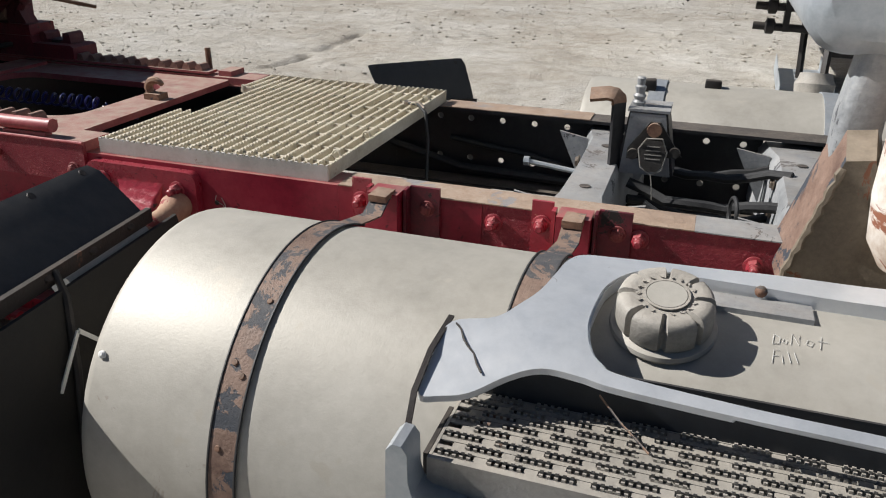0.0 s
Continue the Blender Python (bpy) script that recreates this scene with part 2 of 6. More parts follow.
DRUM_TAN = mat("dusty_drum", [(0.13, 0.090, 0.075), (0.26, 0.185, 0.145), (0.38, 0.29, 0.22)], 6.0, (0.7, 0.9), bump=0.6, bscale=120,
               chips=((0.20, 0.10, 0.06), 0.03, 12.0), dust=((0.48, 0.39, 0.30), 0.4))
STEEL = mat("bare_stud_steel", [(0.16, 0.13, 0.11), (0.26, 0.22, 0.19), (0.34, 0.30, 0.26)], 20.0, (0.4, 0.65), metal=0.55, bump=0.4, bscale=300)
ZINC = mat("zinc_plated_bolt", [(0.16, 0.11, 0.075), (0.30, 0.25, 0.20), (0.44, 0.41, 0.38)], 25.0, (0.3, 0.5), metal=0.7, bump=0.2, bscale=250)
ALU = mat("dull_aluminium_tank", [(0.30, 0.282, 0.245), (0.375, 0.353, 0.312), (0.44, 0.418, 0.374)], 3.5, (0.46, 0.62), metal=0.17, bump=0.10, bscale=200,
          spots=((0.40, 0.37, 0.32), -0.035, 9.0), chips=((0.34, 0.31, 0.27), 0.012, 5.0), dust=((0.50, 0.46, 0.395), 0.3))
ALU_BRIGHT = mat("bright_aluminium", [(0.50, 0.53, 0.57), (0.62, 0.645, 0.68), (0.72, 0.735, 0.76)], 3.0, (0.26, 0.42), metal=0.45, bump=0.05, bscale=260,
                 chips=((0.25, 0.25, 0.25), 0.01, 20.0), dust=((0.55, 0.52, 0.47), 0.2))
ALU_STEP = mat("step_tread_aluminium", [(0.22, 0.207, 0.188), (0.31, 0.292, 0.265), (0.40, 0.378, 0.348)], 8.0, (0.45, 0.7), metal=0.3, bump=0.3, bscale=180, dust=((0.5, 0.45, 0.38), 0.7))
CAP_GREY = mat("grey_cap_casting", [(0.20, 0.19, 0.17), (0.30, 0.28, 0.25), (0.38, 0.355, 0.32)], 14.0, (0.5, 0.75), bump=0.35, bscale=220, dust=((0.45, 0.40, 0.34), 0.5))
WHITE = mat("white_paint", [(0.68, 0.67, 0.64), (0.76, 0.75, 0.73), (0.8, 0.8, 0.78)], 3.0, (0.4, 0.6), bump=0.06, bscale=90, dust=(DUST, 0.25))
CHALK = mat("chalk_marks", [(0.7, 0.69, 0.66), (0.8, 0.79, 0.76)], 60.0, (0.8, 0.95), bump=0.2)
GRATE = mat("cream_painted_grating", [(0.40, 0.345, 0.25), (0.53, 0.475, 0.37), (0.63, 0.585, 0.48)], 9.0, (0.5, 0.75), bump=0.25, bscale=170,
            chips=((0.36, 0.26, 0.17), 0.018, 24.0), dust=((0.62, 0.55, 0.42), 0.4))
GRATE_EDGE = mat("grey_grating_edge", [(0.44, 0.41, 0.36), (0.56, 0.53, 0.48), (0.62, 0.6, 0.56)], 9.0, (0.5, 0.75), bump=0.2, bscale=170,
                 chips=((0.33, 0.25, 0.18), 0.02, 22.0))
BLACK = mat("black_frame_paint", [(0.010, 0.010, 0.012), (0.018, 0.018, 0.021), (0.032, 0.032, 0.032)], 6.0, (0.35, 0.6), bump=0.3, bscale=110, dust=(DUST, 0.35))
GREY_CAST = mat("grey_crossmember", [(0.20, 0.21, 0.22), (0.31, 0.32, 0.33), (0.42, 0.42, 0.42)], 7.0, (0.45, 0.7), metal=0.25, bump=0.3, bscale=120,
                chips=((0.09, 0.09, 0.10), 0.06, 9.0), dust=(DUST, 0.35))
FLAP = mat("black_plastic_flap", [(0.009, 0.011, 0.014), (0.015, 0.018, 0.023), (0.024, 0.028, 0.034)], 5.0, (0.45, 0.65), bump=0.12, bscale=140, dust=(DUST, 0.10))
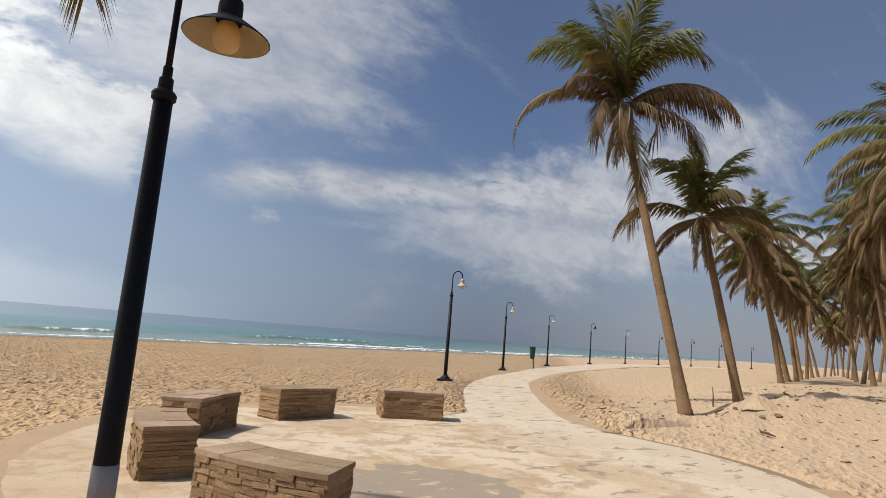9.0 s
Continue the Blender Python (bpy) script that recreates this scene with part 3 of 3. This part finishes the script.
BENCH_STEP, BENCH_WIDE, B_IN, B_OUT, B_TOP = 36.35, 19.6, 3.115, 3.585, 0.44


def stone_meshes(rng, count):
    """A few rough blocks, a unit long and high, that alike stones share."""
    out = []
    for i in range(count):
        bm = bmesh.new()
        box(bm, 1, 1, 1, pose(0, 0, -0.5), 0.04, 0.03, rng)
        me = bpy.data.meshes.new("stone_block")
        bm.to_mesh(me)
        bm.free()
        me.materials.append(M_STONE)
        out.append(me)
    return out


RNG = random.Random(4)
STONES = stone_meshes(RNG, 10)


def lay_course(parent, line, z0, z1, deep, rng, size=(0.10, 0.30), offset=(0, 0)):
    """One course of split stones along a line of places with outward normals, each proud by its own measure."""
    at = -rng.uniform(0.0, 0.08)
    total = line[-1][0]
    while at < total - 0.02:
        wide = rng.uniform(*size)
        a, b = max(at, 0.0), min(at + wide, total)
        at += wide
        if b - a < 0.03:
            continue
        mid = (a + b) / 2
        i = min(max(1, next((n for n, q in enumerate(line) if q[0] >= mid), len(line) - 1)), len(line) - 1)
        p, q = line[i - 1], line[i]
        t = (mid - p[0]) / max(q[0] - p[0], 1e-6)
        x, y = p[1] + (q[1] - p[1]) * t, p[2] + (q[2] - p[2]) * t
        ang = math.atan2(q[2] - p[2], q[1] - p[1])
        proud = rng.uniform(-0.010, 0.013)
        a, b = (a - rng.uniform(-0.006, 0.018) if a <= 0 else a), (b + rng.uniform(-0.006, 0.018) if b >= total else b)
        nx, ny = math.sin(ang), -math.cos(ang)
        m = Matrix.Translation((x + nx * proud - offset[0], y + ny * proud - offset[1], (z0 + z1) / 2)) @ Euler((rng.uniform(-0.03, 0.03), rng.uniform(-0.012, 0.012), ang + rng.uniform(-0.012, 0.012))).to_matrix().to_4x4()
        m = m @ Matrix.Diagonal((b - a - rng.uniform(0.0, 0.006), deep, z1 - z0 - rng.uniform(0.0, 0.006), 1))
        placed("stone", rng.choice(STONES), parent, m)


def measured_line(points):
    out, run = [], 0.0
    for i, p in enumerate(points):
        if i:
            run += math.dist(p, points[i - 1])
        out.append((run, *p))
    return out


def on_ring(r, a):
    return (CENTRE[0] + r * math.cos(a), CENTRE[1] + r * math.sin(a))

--

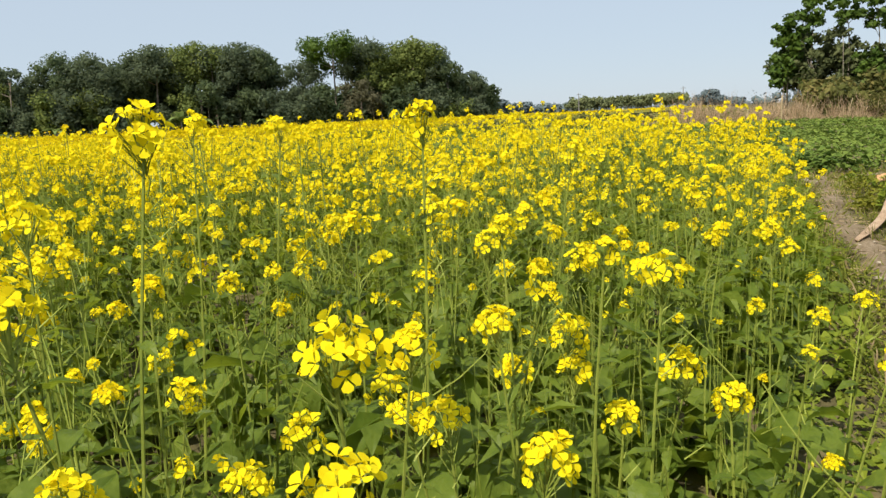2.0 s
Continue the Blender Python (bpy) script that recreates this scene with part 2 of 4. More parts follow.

** EXERCISE DESCRIPTION **
Copy the records above exactly, beginning at the line that contains "finishes the script." and stopping after the line that contains "STONES = stone_meshes(RNG, 10)".

** RESPONSE BELOW **
Continue the Blender Python (bpy) script that recreates this scene with part 3 of 3. This part finishes the script.
BENCH_STEP, BENCH_WIDE, B_IN, B_OUT, B_TOP = 36.35, 19.6, 3.115, 3.585, 0.44


def stone_meshes(rng, count):
    """A few rough blocks, a unit long and high, that alike stones share."""
    out = []
    for i in range(count):
        bm = bmesh.new()
        box(bm, 1, 1, 1, pose(0, 0, -0.5), 0.04, 0.03, rng)
        me = bpy.data.meshes.new("stone_block")
        bm.to_mesh(me)
        bm.free()
        me.materials.append(M_STONE)
        out.append(me)
    return out


RNG = random.Random(4)
STONES = stone_meshes(RNG, 10)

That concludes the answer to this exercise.